While there is a need for development to fill these needs, Ventello said the area lacks the infrastructure to support it. Which is why much of his efforts are currently focused on upgrading and expanding the sewer, water, gas and electrical infrastructure in both Bradford and Susquehanna Counties.
One of the goals, he said, is to build a generation facility which would use the locally produced natural gas to generate electricity. This would not only help meet the areas existing needs, but could also attract new industry to the area.
Ventello expresses optimism that development in the Marcellus Shale Play will buck the oil and gas industry’s typical “boom and bust” cycle. Why? He cites recent studies which have increased the estimates of the quantity of natural gas in the Marcellus region into the trillions of cubic feet range. And there are also other natural gas-rich formations above and below the Marcellus shale.
“The numbers keep growing,” Ventello said. “This could be the second largest gas play in the entire world.” The largest being the South Pars/Asalouyah play in the Middle East.
According to the economic developer, four factors play into the overall value of the region’s natural gas industry: Quality, quantity, pipeline infrastructure and proximity to market.
“The Marcellus has perfect thermal maturity,” he reported, explaining that the gas extracted from this layer is 98 percent methane and pipeline-ready, meaning it requires no downstream processing. And it is considered “sweet gas,” unlike the hydrogen sulfide and butane laden “sour gas” found in Texas’ Barnett Shale play.

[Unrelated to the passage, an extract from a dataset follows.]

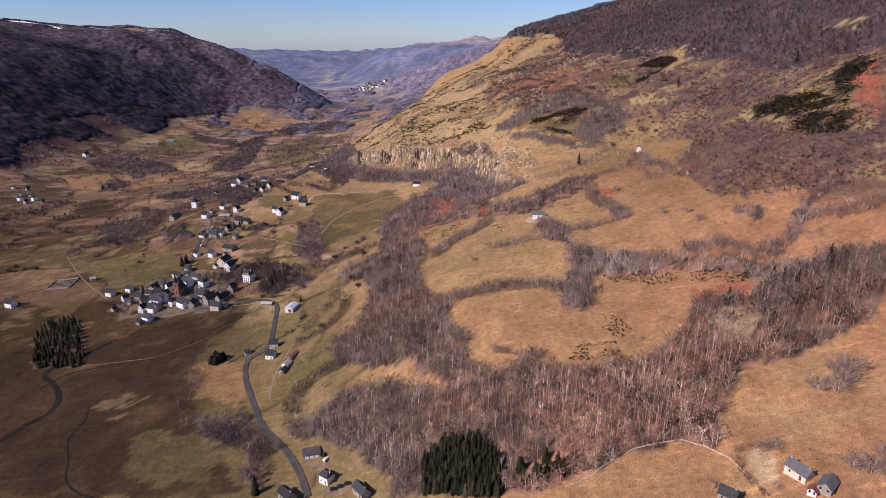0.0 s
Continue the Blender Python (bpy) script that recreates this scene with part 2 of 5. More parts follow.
def height(x, y):
    x, y = np.asarray(x, float), np.asarray(y, float)
    u = np.clip((x - GX[0]) / STEP, 0, len(GX) - 1.001)
    v = np.clip((y - GY[0]) / STEP, 0, len(GY) - 1.001)
    i, j = u.astype(int), v.astype(int)
    u, v = u - i, v - j
    u, v = u * u * (3 - 2 * u) * 0.5 + u * 0.5, v * v * (3 - 2 * v) * 0.5 + v * 0.5
    z = (RELIEF[i, j] * (1 - u) + RELIEF[i + 1, j] * u) * (1 - v) + (RELIEF[i, j + 1] * (1 - u) + RELIEF[i + 1, j + 1] * u) * v
    far = step01(900, 2200, np.hypot(x, y))
    steep = step01(70, 220, z)
    z = z + (0.5 + 1.6 * steep) * rough(x, y, 37, 1) + 0.35 * rough(x, y, 13, 2)
    z = z + far * steep * (14 * rough(x, y, 190, 5) + 6 * rough(x, y, 80, 6))
    z = z + cliff_step(x, y)
    spur = step01(-190, -90, x) * (1 - step01(230, 330, x)) * step01(900, 960, y + 0.75 * x) * (1 - step01(1450, 1650, y))
    z = z + spur * (5.5 * rough(x, y, 62, 7) + 2.2 * rough(x, y, 24, 8) + 1.3 * rough(x, y, 9, 10))
    return z


# ---------------------------------------------------------------- plan: woods, hedges, land cover, roads (x, y)
WOODS = {}
WOODS["main"] = [(-22, 547), (-25, 501), (-18, 435), (4, 400), (6, 373), (13, 352), (12, 332), (32, 314), (49, 321), (61, 311), (89, 305), (116, 309), (141, 327), (153, 346), (166, 352), (188, 340), (197, 353), (238, 355), (265, 343), (239, 299), (211, 283), (164, 283), (131, 250), (124, 237), (89, 246), (73, 235), (44, 230), (-25, 260), (-29, 273), (-63, 308), (-100, 329), (-108, 346), (-83, 335), (-70, 352), (-55, 354), (-2, 317), (-5, 332), (-24, 353), (-36, 356), (-76, 387), (-86, 421), (-66, 443), (-70, 517), (-56, 594)]
WOODS["ravine"] = [(-232, 1147), (-223, 1369), (-124, 968), (-75, 938), (-12, 879), (43, 857), (60, 793), (61, 697), (82, 666), (95, 649), (62, 646), (46, 655), (51, 623), (111, 611), (150, 617), (142, 591), (103, 577), (80, 569), (54, 583), (34, 606), (15, 614), (-28, 613), (-31, 596), (-12, 552), (-18, 522), (-31, 523), (-20, 453), (-17, 435), (-66, 460), (-66, 493), (-77, 533), (-109, 561), (-98, 582), (-68, 590), (-65, 632), (-80, 676), (-77, 728), (-47, 747), (-39, 785), (-16, 778), (-6, 822), (-42, 851), (-112, 905), (-154, 947)]
WOODS["strip"] = [(94, 544), (101, 514), (111, 498), (107, 475), (108, 460), (119, 440), (128, 429), (133, 421), (153, 410), (150, 398), (102, 409), (85, 413), (95, 431), (104, 450), (97, 473), (90, 486), (91, 507)]
WOODS["hill"] = [(75, 892), (99, 909), (127, 912), (150, 898), (178, 944), (192, 932), (188, 867), (209, 852), (220, 829), (218, 809), (205, 825), (185, 824), (167, 844), (143, 845), (118, 822), (101, 829), (88, 812), (74, 849)]
WOODS["v9"] = [(-179, 736), (-173, 755), (-146, 693), (-134, 627), (-148, 615), (-177, 665)]
WOODS["v10"] = [(-189, 621), (-169, 626), (-131, 585), (-141, 564), (-166, 580)]
WOODS["roadside"] = [(-182, 365), (-145, 362), (-111, 327), (-108, 302), (-112, 280), (-127, 320), (-156, 337)]
WOODS["fir_stand"] = [(-11, 273), (2, 279), (20, 271), (29, 256), (26, 237), (-10, 253)]
WOODS["fir_small"] = [(33, 248), (57, 252), (58, 238), (37, 240)]
WOODS["fir_valley"] = [(-380, 506), (-385, 537), (-356, 534), (-305, 453), (-348, 451)]
WOODS["hill2"] = [(190, 815), (227, 811), (236, 768), (216, 746), (194, 731), (166, 732), (160, 747), (161, 771), (176, 794)]
WOODS["hill3"] = [(92, 807), (111, 783), (135, 756), (158, 735), (193, 728), (184, 715), (148, 725), (116, 747), (92, 780)]
WOODS["copse"] = [(92, 612), (105, 627), (125, 630), (135, 630), (156, 627), (158, 614), (153, 605), (145, 598), (116, 599), (94, 596)]
WOODS["copse2"] = [(59, 619), (69, 608), (85, 595), (99, 582), (108, 576), (106, 568), (89, 569), (79, 570), (54, 593)]
WOODS["copse3"] = [(214, 439), (222, 439), (231, 430), (230, 418), (222, 419), (214, 427)]
WOODS["copse4"] = [(230, 392), (240, 406), (253, 413), (267, 427), (283, 436), (295, 437), (292, 426), (273, 417), (257, 408), (246, 395), (236, 386)]
WOODS["grove_a"] = [(-804, 1350), (-794, 1397), (-717, 1419), (-632, 1365), (-558, 1261), (-602, 1248), (-622, 1194), (-665, 1278), (-760, 1305)]
WOODS["grove_b"] = [(-637, 1100), (-674, 1163), (-662, 1198), (-621, 1176), (-606, 1093)]
WOODS["grove_c"] = [(-486, 1258), (-512, 1369), (-499, 1453), (-447, 1440), (-424, 1326), (-422, 1225), (-446, 1212)]
WOODS["grove_e"] = [(-396, 1016), (-413, 1091), (-387, 1136), (-375, 1153), (-357, 1082), (-381, 1039)]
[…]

The Marcellus region sits in a prime location, he said, in proximity to several major pipelines including the Millennium, Stagecoach, Tennessee and Transco lines. And it is well positioned to serve the entire East Coast, which is the largest natural gas market in the country.
The Progress Authority has recently partnered with Penn College on a study of its own, the scope of which involves analyzing and quantifying the economic impact of the natural gas industry on a more local level.
“All the other studies were extrapolations,” he said, while this will be based on metrics such as permit activity, water usage and other specific measures.
The results of the study could particularly helpful to decision makers in Chenango County, which also sits atop the Marcellus Shale play.
Like Ventello and his colleagues, interested parties from Chenango County have gone searching for answers in other gas producing areas as well - including Pennsylvania’s Northern Tier. Chenango County’s Natural Gas Consultant Steve Palmatier, Town of Preston Supervisor Peter Flanagan, Chenango County Farm Bureau President Bradd Vickers, Cornell Cooperative Extension of Chenango Executive Director Ken Smith and Shane Butler from the Chenango County Planning Department have all visited the region at least once within the last year.
Vickers has made trips there, as well as to Wise County to witness development in the Barnett Shale play first hand.
Ventello understands this desire to reach out to areas further along in development.
“They know there’s good; they know there’s bad,” he said. “They want to talk to people who have lived it, who are in the middle of it.”